Embassy Row

By James Morrison
Published September 30, 2005

Return to Romania

     "The old dictator must be turning over in his grave," David Funderburk said, as he relished the irony of returning to Romania to help dedicate a church in the hometown of Nicolae Ceausescu.
     As the U.S. ambassador in Romania in the 1980s, Mr. Funderburk said he was Mr. Ceausescu's "number-one American enemy" for his outspoken criticism of the Romania leader, who was executed in an anti-communist uprising in 1989.
     Mr. Funderburk departs for Romania next week to help open a Baptist church in the village of Scornicesti , where Mr. Ceausescu was born in 1919.
     "Even though I have visited Romania several times since my ambassadorship and the fall of Ceausescu, it is especially meaningful for me to return under a new democratic government," Mr.
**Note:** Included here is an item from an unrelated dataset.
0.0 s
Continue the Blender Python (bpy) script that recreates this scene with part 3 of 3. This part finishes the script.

Funderburk said in e-mail to Embassy Row.
     "And I am particularly pleased to return to my second home of Romania to help inaugurate a church in Ceausescu's hometown and to encourage the government to pass religious laws providing equal freedoms for all religions."
     Mr. Funderburk noted that during his service in Romania , Mr. Ceausescu unleashed a fierce crackdown on religion.
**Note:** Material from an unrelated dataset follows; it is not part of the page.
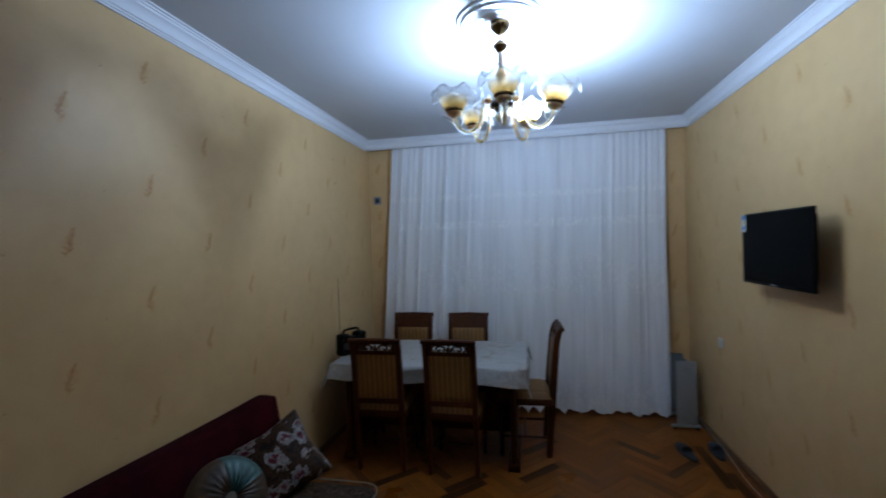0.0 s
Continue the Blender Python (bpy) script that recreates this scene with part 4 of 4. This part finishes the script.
def round_cushion():
    c = thing("round_cushion", pose(0.42, 2.30, 0.60, 62, 0, 60), "round satin cushion in teal and brown with a gathered centre", "cushion")
    def half(a0, a1, s):
        def fn(u, v):
            a, r = a0 + (a1 - a0) * u, v
            th = 0.072 * (1 - r ** 3.2) ** 0.5 * (1 - 0.55 * math.exp(-(r / 0.2) ** 2)) + 0.004 * math.sin(26 * a) * (1 - r) * r * 3
            return (0.165 * r * math.cos(a), 0.165 * r * math.sin(a), s * th)
        return fn
    for a0, a1, m, nm in ((0.3, 1.6, M_TEAL, "teal_gore"), (1.6, 3.4, M_TAN, "brown_gore"), (3.4, 4.9, M_TEAL, "teal_gore"), (4.9, 0.3 + 2 * math.pi, M_TAN, "brown_gore")):
        bm = grid(20, 12, half(a0, a1, 1))
        merge(bm, grid(20, 12, half(a0, a1, -1)))
        part(nm, bm, m, c, smooth=60)
    part("button", add_ball(bmesh.new(), (0, 0, 0.040), 0.026, 0.026, 0.012, 16), M_PIPING, c, "covered button at the centre")
    return c


round_cushion()

# ---- parquet strips, herringbone at forty-five degrees ----
PL, PW = 0.35, 0.070
plank = mesh_of("strip", box(0.0006, PL - 0.0006, 0.0006, PW - 0.0006, -0.006, 0.0, bevel=0.0009, seg=1), M_FLOOR)
plank_data = []
c45 = math.cos(math.radians(45))
for i in range(-140, 141):
    for j in range(-16, 17):
        ox, oy = i * PW + j * PL, i * PW - j * PL
        for kind in (0, 1):
            px, py = (ox, oy) if kind == 0 else (ox + PW, oy + PW)
            mx, my = (px + PL / 2, py + PW / 2) if kind == 0 else (px - PW / 2, py + PL / 2)
            x, y = c45 * (mx - my) + 1.6, c45 * (mx + my) + 2.5
            if -0.12 < x < W + 0.12 and YB - 0.12 < y < YF + 0.12:
                plank_data.append((x, y, kind, px, py))
near = sorted(plank_data, key=lambda p: (p[0] - 2.35) ** 2 + (p[1] - 4.25) ** 2)
rot = pose(1.6, 2.5, 0, 0, 0, 45)
verts, faces = [], []
for n_, (x, y, kind, px, py) in enumerate(near):
    m = rot @ pose(px, py, 0.0006 * ((n_ * 7) % 5) / 5, 0, 0, 90 * kind)
    if n_ < 290:
        place("strip", plank, floor, m)
    else:
        base = len(verts)
        verts += [tuple(m @ v.co) for v in plank.vertices]
        faces += [tuple(base + k for k in f.vertices) for f in plank.polygons]
me = bpy.data.meshes.new("far_strips")
me.from_pydata(verts, [], faces)
me.materials.append(M_FLOOR)
far = new("far_strips", me)
far.parent = floor
tagged(far, "herringbone oak strips", kind="stuff")

# border boards running along the east wall
BL, BW = 0.60, 0.068
board = mesh_of("border_board", box(0.0006, BW - 0.0006, 0.0006, BL - 0.0006, -0.002, 0.0016, bevel=0.0008, seg=1), M_FLOOR)
for row in range(3):
    y = YB + 0.018 - 0.21 * row
    while y < YF - 0.02:
        if y >= YB + 0.017 and y + BL < YF:
            place("border_board", board, floor, Matrix.Translation((W - 0.017 - BW * (row + 1), y, 0.0006)))
        y += BL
     "With the communist regime having stripped many Romanians of their religious faith and with the pressures of secularism and materialism coming from integration into Europe , it is a critical moment to reflect on the need for a restoration of religious and spiritual belief in Romania ," he said.
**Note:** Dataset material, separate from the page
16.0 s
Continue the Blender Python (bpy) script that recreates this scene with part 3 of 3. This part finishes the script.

     Romanian Ambassador Sorin Ducaru said yesterday that Mr. Funderburk is remembered in his country for his denunciation of Mr. Ceausescu's brutality at a time when most Western leaders viewed him as independent from the Soviet Union and overlooked his human rights abuses.
     "He was ambassador when the regime was at its worst," Mr. Ducaru said, adding that Mr. Funderburk is "well-respected in Romania ."
     Mr. Ducaru, who noted that Mr. Ceausescu outlawed the Baptist faith, also appreciated the irony of a Baptist church in the dictator's birthplace.
     "It is a historical reparation," he said.